=== Short exercise ===
Repeat, exactly, the run of lines that opens with the line containing "Continue the Blender" and closes with the line containing "return p * ca", and leave all other lines out.

•••

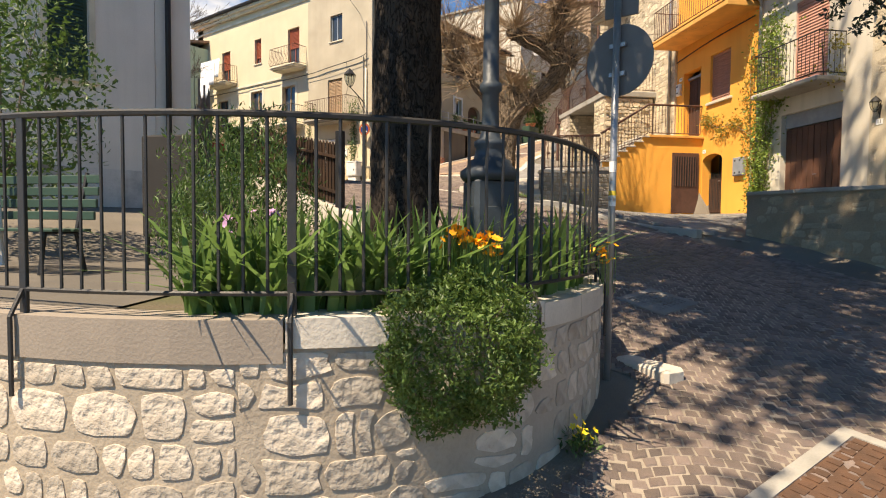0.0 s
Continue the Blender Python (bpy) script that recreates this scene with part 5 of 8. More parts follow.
def cobbles():
    rng = np.random.default_rng(8)
    verts, faces, near = [], [], []
    ca, sa = math.cos(radians(28)), math.sin(radians(28))
    step, fan, rise = 0.108, 1.3, 0.2

    def lay(p, q):
        f = (p % fan) / fan * 2 - 1
        q += rise * (1 - f * f)
        return p * ca - q * sa + 3, p * sa + q * ca + 1

    for i in range(-125, 345):
        for j in range(-62, 270):
            p, q = -i * step + (step / 2 if j % 2 else 0), j * step
            x, y = lay(p, q)
            if not on_road(x, y):
                continue
            z = hill(x, y)
            e = rng.uniform(-0.003, 0.004)
            gx, gy = (hill(x + 0.2, y) - z) / 0.2, (hill(x, y + 0.2) - z) / 0.2
            w0, w1 = step / 2 - rng.uniform(0.004, 0.011), step / 2 - rng.uniform(0.004, 0.011)
            quad = []
            for u, v in ((-1, -1), (1, -1), (1, 1), (-1, 1)):
                cx, cy = lay(p + u * w0 * 0.999, q + v * w1) if (p % fan) / fan > 0.09 and (p % fan) / fan < 0.91 else (x + u * w0 * ca - v * w1 * sa, y + u * w0 * sa + v * w1 * ca)
                quad.append((cx - x + rng.uniform(-0.006, 0.006), cy - y + rng.uniform(-0.006, 0.006)))
            if -5.2 < x < -3.6 and 8.9 < y < 10.6 and len(near) < 240:
                near.append((x, y, z, gx, gy, e, math.atan2(quad[1][1] - quad[0][1], quad[1][0] - quad[0][0]), step / 2 - 0.004))
                continue
            base = len(verts)
            for k, up in ((1.0, -0.02), (1.0, 0.0 + e), (0.86, 0.006 + e)):
                for dx, dy in quad:
                    dx, dy = dx * k, dy * k
                    verts.append((x + dx, y + dy, z + gx * dx + gy * dy + up + (rng.uniform(-0.0015, 0.0015) if up > 0 else 0)))
            faces.append((base + 8, base + 9, base + 10, base + 11))
            for r in (0, 4):
                for k in range(4):
                    faces.append((base + r + k, base + r + (k + 1) % 4, base + r + 4 + (k + 1) % 4, base + r + 4 + k))
    # sandy bed that shows in the joints
    bv, bf, idx = [], [], {}

    def node(i, j):
        if (i, j) not in idx:
            x, y = -24 + 0.25 * i, -1.5 + 0.25 * j
            idx[i, j] = len(bv)
            bv.append((x, y, hill(x, y) - 0.001))
        return idx[i, j]

    for i in range(120):
        for j in range(154):
            x, y = -24 + 0.25 * (i + 0.5), -1.5 + 0.25 * (j + 0.5)
            if on_road(x, y) or (20.6 < y < 36 and -18.6 < x < -12.6 - (y - 20.6) * 0.185):
                bf.append((node(i, j), node(i + 1, j), node(i + 1, j + 1), node(i, j + 1)))
    tagged(raw("road_bed", bv, bf, JOINTL), "pale sandy bed between the cobbles", "paving", kind="structure")
    road_ob = raw("road", verts, faces, COBBLE)
    tagged(road_ob, "worn grey-brown basalt cobbles laid in fans", "cobbles", kind="stuff")
    top = empty("road_patch", "worn grey-brown cobbles in the middle of the road", "cobbles", kind="structure")
    mes = []
    for k in range(6):
        bm = bmesh.new()
        wbox(bm, -1, 1, -1, 1, -0.6, 0.35)
        for v in bm.verts:
            v.co.x *= random.uniform(0.93, 1.05)
            v.co.y *= random.uniform(0.93, 1.05)
        bmesh.ops.bevel(bm, geom=[ed for ed in bm.edges if all(v.co.z > 0 for v in ed.verts)], offset=0.2, segments=1, affect="EDGES")
        me = bpy.data.meshes.new("cobble")
        bm.to_mesh(me)
        bm.free()
        me.materials.append(COBBLEP)
        mes.append(me)
    for n, (x, y, z, gx, gy, e, an, r) in enumerate(near):
        ob = new("cobble", mes[n % 6])
        ob.parent = top
        ob.matrix_world = Matrix.Translation((x, y, z + e - 0.012)) @ Vector((-gx, -gy, 1)).to_track_quat("Z", "X").to_matrix().to_4x4() @ Matrix.Rotation(an, 4, "Z") @ Matrix.Diagonal((r * 0.95, r * 0.95, 0.05, 1))
    # upper street
    rng2 = random.Random(3)
    verts, faces = [], []
    y = 21.4
    while y < 36:
        x0, x1 = -18.05, -12.4 - max(0, (y - 20.6)) * 0.185 - 0.95
        x = x0 + (0.06 if int(y * 9) % 2 else 0)
        while x < x1:
            f = ((x + 18) % 1.4) / 1.4 * 2 - 1
            yy = y + 0.3 * (1 - f * f)
            r, base = rng2.uniform(0.052, 0.058), len(verts)
            an, e = -0.5 * f + rng2.uniform(-0.1, 0.1), rng2.uniform(-0.003, 0.004)
            c, s = math.cos(an), math.sin(an)
            for k, up in ((1.02, -0.02), (0.93, 0.005 + e)):
                for u, v in ((-1, -1), (1, -1), (1, 1), (-1, 1)):
                    dx, dy = (u * c - v * s) * r * k, (u * s + v * c) * r * k
                    verts.append((x + dx, yy + dy, hill(x + dx, yy + dy) + up))
            faces.append((base + 4, base + 5, base + 6, base + 7))
            for k in range(4):
                faces.append((base + k, base + (k + 1) % 4, base + 4 + (k + 1) % 4, base + 4 + k))
            x += 0.118
        y += 0.118
    tagged(raw("road", verts, faces, COBBLER), "reddish-brown cobbles of the steep street", "cobbles", kind="stuff")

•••

=== Task result ===
Continue the Blender Python (bpy) script that recreates this scene with part 5 of 8. More parts follow.
def cobbles():
    rng = np.random.default_rng(8)
    verts, faces, near = [], [], []
    ca, sa = math.cos(radians(28)), math.sin(radians(28))
    step, fan, rise = 0.108, 1.3, 0.2

    def lay(p, q):
        f = (p % fan) / fan * 2 - 1
        q += rise * (1 - f * f)
        return p * ca - q * sa + 3, p * sa + q * ca + 1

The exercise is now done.